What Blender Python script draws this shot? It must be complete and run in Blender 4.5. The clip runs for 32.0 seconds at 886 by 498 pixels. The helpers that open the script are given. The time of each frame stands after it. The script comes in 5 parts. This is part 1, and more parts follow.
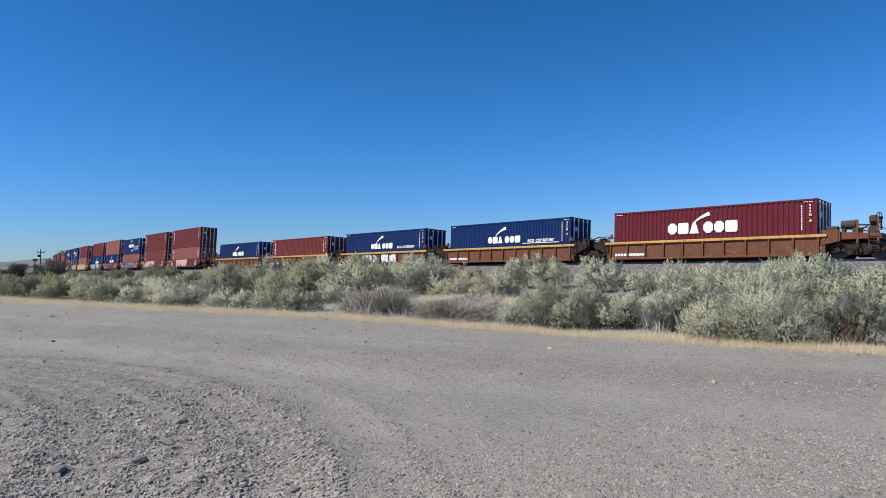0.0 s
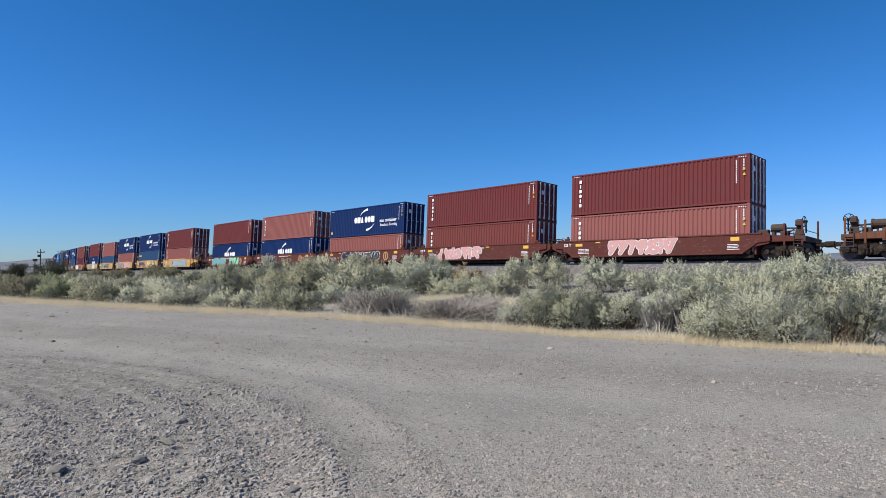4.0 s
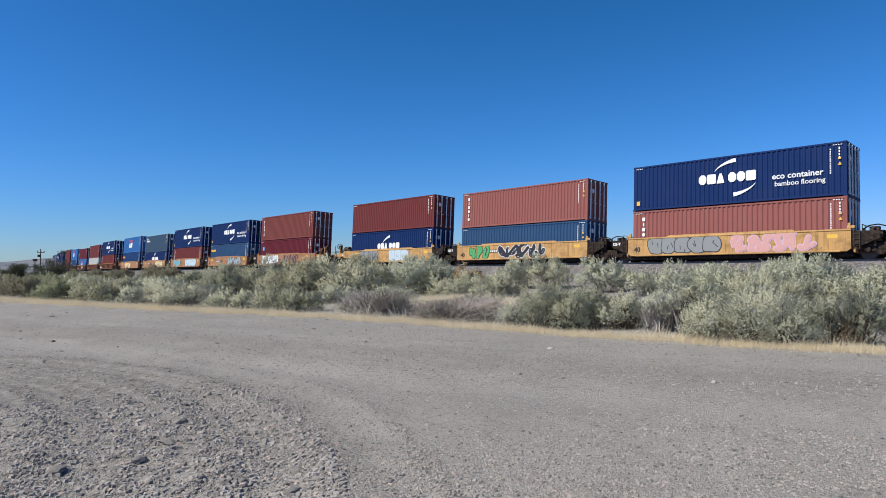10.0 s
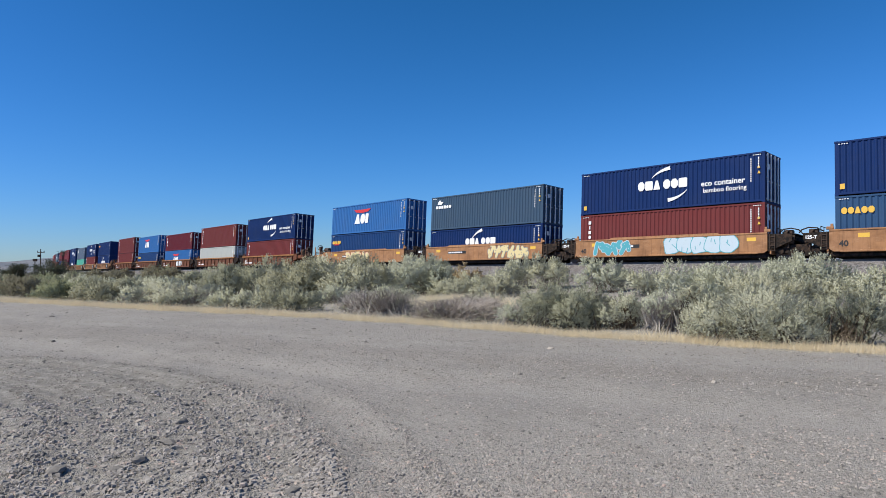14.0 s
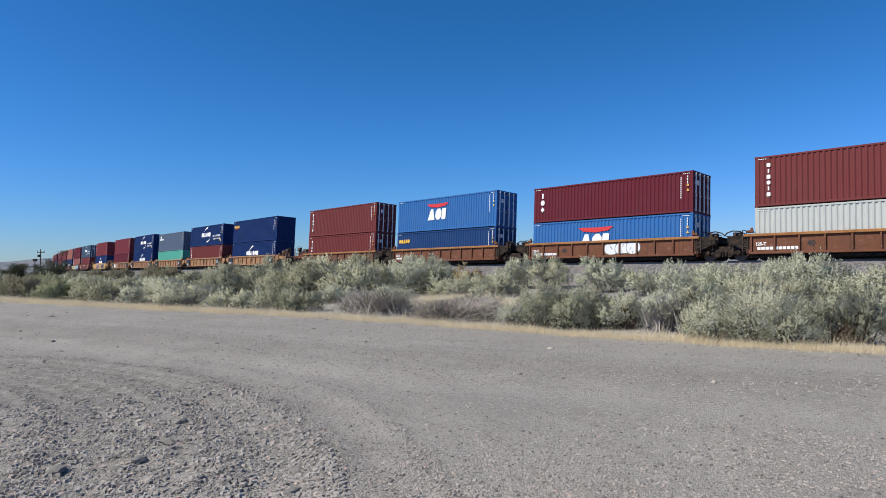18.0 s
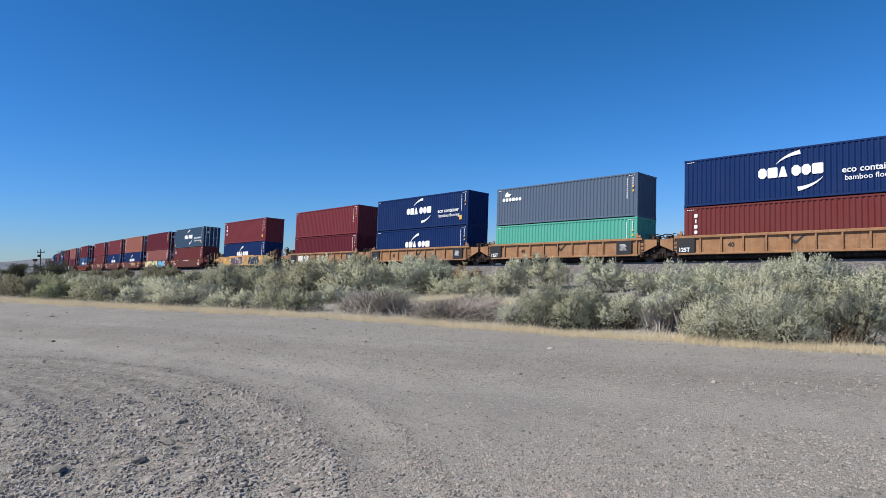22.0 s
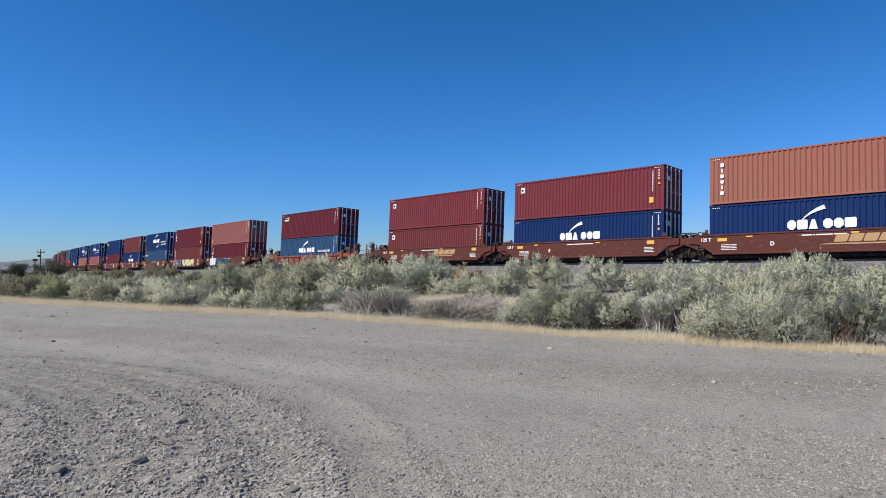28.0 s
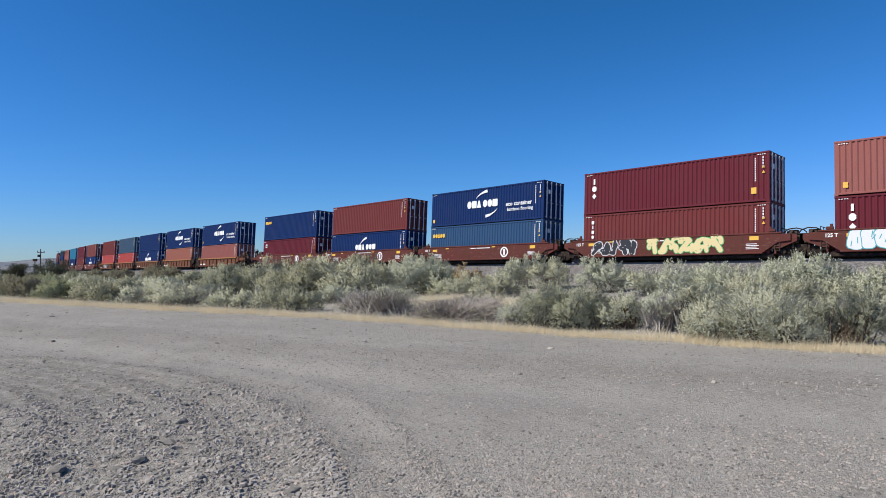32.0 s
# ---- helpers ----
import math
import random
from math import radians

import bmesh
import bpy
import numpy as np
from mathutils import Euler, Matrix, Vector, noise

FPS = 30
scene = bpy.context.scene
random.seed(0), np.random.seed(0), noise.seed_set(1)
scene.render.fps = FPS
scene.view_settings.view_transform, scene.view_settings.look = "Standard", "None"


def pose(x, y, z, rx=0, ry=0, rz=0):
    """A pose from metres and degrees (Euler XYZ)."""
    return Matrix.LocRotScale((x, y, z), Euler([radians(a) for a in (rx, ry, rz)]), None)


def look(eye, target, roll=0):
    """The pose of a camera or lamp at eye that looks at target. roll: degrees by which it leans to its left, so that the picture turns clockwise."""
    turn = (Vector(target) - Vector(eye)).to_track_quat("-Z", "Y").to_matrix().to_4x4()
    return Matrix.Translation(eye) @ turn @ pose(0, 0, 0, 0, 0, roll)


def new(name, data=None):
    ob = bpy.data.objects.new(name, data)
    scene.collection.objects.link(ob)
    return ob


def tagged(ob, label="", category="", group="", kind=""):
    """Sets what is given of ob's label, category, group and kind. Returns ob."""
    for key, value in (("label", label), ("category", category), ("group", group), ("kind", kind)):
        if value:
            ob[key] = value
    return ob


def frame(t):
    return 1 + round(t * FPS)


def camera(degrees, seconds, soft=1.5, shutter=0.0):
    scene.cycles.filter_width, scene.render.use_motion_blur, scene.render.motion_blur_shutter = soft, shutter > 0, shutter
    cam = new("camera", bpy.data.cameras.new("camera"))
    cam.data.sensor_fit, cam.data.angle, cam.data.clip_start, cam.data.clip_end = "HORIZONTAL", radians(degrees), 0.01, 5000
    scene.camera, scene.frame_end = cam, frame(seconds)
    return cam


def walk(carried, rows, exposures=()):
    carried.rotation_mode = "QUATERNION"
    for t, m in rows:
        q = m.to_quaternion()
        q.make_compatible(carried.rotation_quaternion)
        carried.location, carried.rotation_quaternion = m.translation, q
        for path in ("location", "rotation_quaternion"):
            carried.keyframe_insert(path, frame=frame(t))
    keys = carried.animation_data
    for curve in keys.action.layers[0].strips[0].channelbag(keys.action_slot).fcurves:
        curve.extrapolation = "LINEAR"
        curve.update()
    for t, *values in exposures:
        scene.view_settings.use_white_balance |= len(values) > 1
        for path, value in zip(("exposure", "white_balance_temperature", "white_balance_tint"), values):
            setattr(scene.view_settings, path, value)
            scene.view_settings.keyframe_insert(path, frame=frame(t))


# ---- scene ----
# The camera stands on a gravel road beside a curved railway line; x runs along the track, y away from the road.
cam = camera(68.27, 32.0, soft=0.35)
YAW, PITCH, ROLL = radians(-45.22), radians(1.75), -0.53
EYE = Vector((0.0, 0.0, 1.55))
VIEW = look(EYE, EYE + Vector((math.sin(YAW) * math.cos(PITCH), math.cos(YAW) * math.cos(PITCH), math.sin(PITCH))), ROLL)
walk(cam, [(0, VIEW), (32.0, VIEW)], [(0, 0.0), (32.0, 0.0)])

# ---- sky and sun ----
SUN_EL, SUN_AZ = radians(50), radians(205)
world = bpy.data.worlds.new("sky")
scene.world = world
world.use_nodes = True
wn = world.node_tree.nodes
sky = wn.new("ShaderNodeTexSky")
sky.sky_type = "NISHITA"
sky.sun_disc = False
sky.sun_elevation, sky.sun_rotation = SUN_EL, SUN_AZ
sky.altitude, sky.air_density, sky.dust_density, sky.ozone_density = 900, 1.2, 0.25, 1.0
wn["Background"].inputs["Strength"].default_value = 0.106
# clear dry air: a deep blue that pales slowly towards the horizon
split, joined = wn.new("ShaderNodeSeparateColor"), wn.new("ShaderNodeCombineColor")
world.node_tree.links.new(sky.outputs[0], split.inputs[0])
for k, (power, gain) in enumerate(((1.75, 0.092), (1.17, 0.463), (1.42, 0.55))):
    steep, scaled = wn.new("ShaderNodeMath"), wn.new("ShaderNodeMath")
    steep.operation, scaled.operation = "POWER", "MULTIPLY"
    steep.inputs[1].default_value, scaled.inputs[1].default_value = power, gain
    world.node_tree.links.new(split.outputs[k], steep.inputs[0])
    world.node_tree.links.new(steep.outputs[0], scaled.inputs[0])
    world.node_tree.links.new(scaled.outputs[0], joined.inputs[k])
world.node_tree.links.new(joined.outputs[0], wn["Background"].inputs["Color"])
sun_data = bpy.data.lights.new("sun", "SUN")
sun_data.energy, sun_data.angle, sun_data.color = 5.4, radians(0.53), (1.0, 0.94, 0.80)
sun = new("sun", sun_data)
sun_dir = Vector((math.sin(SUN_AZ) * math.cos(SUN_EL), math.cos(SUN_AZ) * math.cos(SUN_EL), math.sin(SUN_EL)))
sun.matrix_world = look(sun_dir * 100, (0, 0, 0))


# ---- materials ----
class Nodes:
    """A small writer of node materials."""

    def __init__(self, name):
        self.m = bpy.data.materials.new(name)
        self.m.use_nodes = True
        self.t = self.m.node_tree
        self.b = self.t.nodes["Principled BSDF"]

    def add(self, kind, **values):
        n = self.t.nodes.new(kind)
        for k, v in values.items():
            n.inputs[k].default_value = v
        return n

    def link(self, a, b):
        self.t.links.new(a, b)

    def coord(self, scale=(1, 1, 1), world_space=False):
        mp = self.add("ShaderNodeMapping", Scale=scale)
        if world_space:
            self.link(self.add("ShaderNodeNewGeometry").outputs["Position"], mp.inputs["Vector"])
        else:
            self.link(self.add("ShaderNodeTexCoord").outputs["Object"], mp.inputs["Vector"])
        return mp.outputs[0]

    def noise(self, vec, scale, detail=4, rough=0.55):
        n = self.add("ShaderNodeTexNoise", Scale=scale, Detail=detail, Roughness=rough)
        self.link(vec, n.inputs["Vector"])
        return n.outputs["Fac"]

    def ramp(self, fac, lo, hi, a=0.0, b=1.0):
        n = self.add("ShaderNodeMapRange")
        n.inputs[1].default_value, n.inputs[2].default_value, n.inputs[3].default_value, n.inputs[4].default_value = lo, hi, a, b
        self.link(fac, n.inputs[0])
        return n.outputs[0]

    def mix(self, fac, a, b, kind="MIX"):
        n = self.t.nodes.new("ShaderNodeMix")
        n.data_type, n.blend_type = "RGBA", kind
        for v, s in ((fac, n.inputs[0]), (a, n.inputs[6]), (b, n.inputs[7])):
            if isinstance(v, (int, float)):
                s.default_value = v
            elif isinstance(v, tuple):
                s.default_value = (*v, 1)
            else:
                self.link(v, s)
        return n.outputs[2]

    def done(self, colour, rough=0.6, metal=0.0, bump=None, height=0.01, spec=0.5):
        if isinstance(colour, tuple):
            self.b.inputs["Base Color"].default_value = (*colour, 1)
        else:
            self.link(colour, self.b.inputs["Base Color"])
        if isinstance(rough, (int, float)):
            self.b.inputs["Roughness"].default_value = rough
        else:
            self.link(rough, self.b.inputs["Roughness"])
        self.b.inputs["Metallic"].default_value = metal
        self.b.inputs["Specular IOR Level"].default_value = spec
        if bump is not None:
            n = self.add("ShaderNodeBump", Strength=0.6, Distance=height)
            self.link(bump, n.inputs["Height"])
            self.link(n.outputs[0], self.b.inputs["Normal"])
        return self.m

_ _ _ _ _

To do:
Keep the pictures out of the copy and write out the data exactly as it stands.

Completed exercise:
What Blender Python script draws this shot? It must be complete and run in Blender 4.5. The clip runs for 32.0 seconds at 886 by 498 pixels. The helpers that open the script are given. The time of each frame stands after it. The script comes in 5 parts. This is part 1, and more parts follow.
0.0 s
4.0 s
10.0 s
14.0 s
18.0 s
22.0 s
28.0 s
32.0 s
# ---- helpers ----
import math
import random
from math import radians

import bmesh
import bpy
import numpy as np
from mathutils import Euler, Matrix, Vector, noise

FPS = 30
scene = bpy.context.scene
random.seed(0), np.random.seed(0), noise.seed_set(1)
scene.render.fps = FPS
scene.view_settings.view_transform, scene.view_settings.look = "Standard", "None"


def pose(x, y, z, rx=0, ry=0, rz=0):
    """A pose from metres and degrees (Euler XYZ)."""
    return Matrix.LocRotScale((x, y, z), Euler([radians(a) for a in (rx, ry, rz)]), None)


def look(eye, target, roll=0):
    """The pose of a camera or lamp at eye that looks at target. roll: degrees by which it leans to its left, so that the picture turns clockwise."""
    turn = (Vector(target) - Vector(eye)).to_track_quat("-Z", "Y").to_matrix().to_4x4()
    return Matrix.Translation(eye) @ turn @ pose(0, 0, 0, 0, 0, roll)


def new(name, data=None):
    ob = bpy.data.objects.new(name, data)
    scene.collection.objects.link(ob)
    return ob


def tagged(ob, label="", category="", group="", kind=""):
    """Sets what is given of ob's label, category, group and kind. Returns ob."""
    for key, value in (("label", label), ("category", category), ("group", group), ("kind", kind)):
        if value:
            ob[key] = value
    return ob


def frame(t):
    return 1 + round(t * FPS)


def camera(degrees, seconds, soft=1.5, shutter=0.0):
    scene.cycles.filter_width, scene.render.use_motion_blur, scene.render.motion_blur_shutter = soft, shutter > 0, shutter
    cam = new("camera", bpy.data.cameras.new("camera"))
    cam.data.sensor_fit, cam.data.angle, cam.data.clip_start, cam.data.clip_end = "HORIZONTAL", radians(degrees), 0.01, 5000
    scene.camera, scene.frame_end = cam, frame(seconds)
    return cam


def walk(carried, rows, exposures=()):
    carried.rotation_mode = "QUATERNION"
    for t, m in rows:
        q = m.to_quaternion()
        q.make_compatible(carried.rotation_quaternion)
        carried.location, carried.rotation_quaternion = m.translation, q
        for path in ("location", "rotation_quaternion"):
            carried.keyframe_insert(path, frame=frame(t))
    keys = carried.animation_data
    for curve in keys.action.layers[0].strips[0].channelbag(keys.action_slot).fcurves:
        curve.extrapolation = "LINEAR"
        curve.update()
    for t, *values in exposures:
        scene.view_settings.use_white_balance |= len(values) > 1
        for path, value in zip(("exposure", "white_balance_temperature", "white_balance_tint"), values):
            setattr(scene.view_settings, path, value)
            scene.view_settings.keyframe_insert(path, frame=frame(t))


# ---- scene ----
# The camera stands on a gravel road beside a curved railway line; x runs along the track, y away from the road.
cam = camera(68.27, 32.0, soft=0.35)
YAW, PITCH, ROLL = radians(-45.22), radians(1.75), -0.53
EYE = Vector((0.0, 0.0, 1.55))
VIEW = look(EYE, EYE + Vector((math.sin(YAW) * math.cos(PITCH), math.cos(YAW) * math.cos(PITCH), math.sin(PITCH))), ROLL)
walk(cam, [(0, VIEW), (32.0, VIEW)], [(0, 0.0), (32.0, 0.0)])

# ---- sky and sun ----
SUN_EL, SUN_AZ = radians(50), radians(205)
world = bpy.data.worlds.new("sky")
scene.world = world
world.use_nodes = True
wn = world.node_tree.nodes
sky = wn.new("ShaderNodeTexSky")
sky.sky_type = "NISHITA"
sky.sun_disc = False
sky.sun_elevation, sky.sun_rotation = SUN_EL, SUN_AZ
sky.altitude, sky.air_density, sky.dust_density, sky.ozone_density = 900, 1.2, 0.25, 1.0
wn["Background"].inputs["Strength"].default_value = 0.106
# clear dry air: a deep blue that pales slowly towards the horizon
split, joined = wn.new("ShaderNodeSeparateColor"), wn.new("ShaderNodeCombineColor")
world.node_tree.links.new(sky.outputs[0], split.inputs[0])
for k, (power, gain) in enumerate(((1.75, 0.092), (1.17, 0.463), (1.42, 0.55))):
    steep, scaled = wn.new("ShaderNodeMath"), wn.new("ShaderNodeMath")
    steep.operation, scaled.operation = "POWER", "MULTIPLY"
    steep.inputs[1].default_value, scaled.inputs[1].default_value = power, gain
    world.node_tree.links.new(split.outputs[k], steep.inputs[0])
    world.node_tree.links.new(steep.outputs[0], scaled.inputs[0])
    world.node_tree.links.new(scaled.outputs[0], joined.inputs[k])
world.node_tree.links.new(joined.outputs[0], wn["Background"].inputs["Color"])
sun_data = bpy.data.lights.new("sun", "SUN")
sun_data.energy, sun_data.angle, sun_data.color = 5.4, radians(0.53), (1.0, 0.94, 0.80)
sun = new("sun", sun_data)
sun_dir = Vector((math.sin(SUN_AZ) * math.cos(SUN_EL), math.cos(SUN_AZ) * math.cos(SUN_EL), math.sin(SUN_EL)))
sun.matrix_world = look(sun_dir * 100, (0, 0, 0))


# ---- materials ----
class Nodes:
    """A small writer of node materials."""

    def __init__(self, name):
        self.m = bpy.data.materials.new(name)
        self.m.use_nodes = True
        self.t = self.m.node_tree
        self.b = self.t.nodes["Principled BSDF"]

    def add(self, kind, **values):
        n = self.t.nodes.new(kind)
        for k, v in values.items():
            n.inputs[k].default_value = v
        return n

    def link(self, a, b):
        self.t.links.new(a, b)

    def coord(self, scale=(1, 1, 1), world_space=False):
        mp = self.add("ShaderNodeMapping", Scale=scale)
        if world_space:
            self.link(self.add("ShaderNodeNewGeometry").outputs["Position"], mp.inputs["Vector"])
        else:
            self.link(self.add("ShaderNodeTexCoord").outputs["Object"], mp.inputs["Vector"])
        return mp.outputs[0]

    def noise(self, vec, scale, detail=4, rough=0.55):
        n = self.add("ShaderNodeTexNoise", Scale=scale, Detail=detail, Roughness=rough)
        self.link(vec, n.inputs["Vector"])
        return n.outputs["Fac"]

    def ramp(self, fac, lo, hi, a=0.0, b=1.0):
        n = self.add("ShaderNodeMapRange")
        n.inputs[1].default_value, n.inputs[2].default_value, n.inputs[3].default_value, n.inputs[4].default_value = lo, hi, a, b
        self.link(fac, n.inputs[0])
        return n.outputs[0]

    def mix(self, fac, a, b, kind="MIX"):
        n = self.t.nodes.new("ShaderNodeMix")
        n.data_type, n.blend_type = "RGBA", kind
        for v, s in ((fac, n.inputs[0]), (a, n.inputs[6]), (b, n.inputs[7])):
            if isinstance(v, (int, float)):
                s.default_value = v
            elif isinstance(v, tuple):
                s.default_value = (*v, 1)
            else:
                self.link(v, s)
        return n.outputs[2]

    def done(self, colour, rough=0.6, metal=0.0, bump=None, height=0.01, spec=0.5):
        if isinstance(colour, tuple):
            self.b.inputs["Base Color"].default_value = (*colour, 1)
        else:
            self.link(colour, self.b.inputs["Base Color"])
        if isinstance(rough, (int, float)):
            self.b.inputs["Roughness"].default_value = rough
        else:
            self.link(rough, self.b.inputs["Roughness"])
        self.b.inputs["Metallic"].default_value = metal
        self.b.inputs["Specular IOR Level"].default_value = spec
        if bump is not None:
            n = self.add("ShaderNodeBump", Strength=0.6, Distance=height)
            self.link(bump, n.inputs["Height"])
            self.link(n.outputs[0], self.b.inputs["Normal"])
        return self.m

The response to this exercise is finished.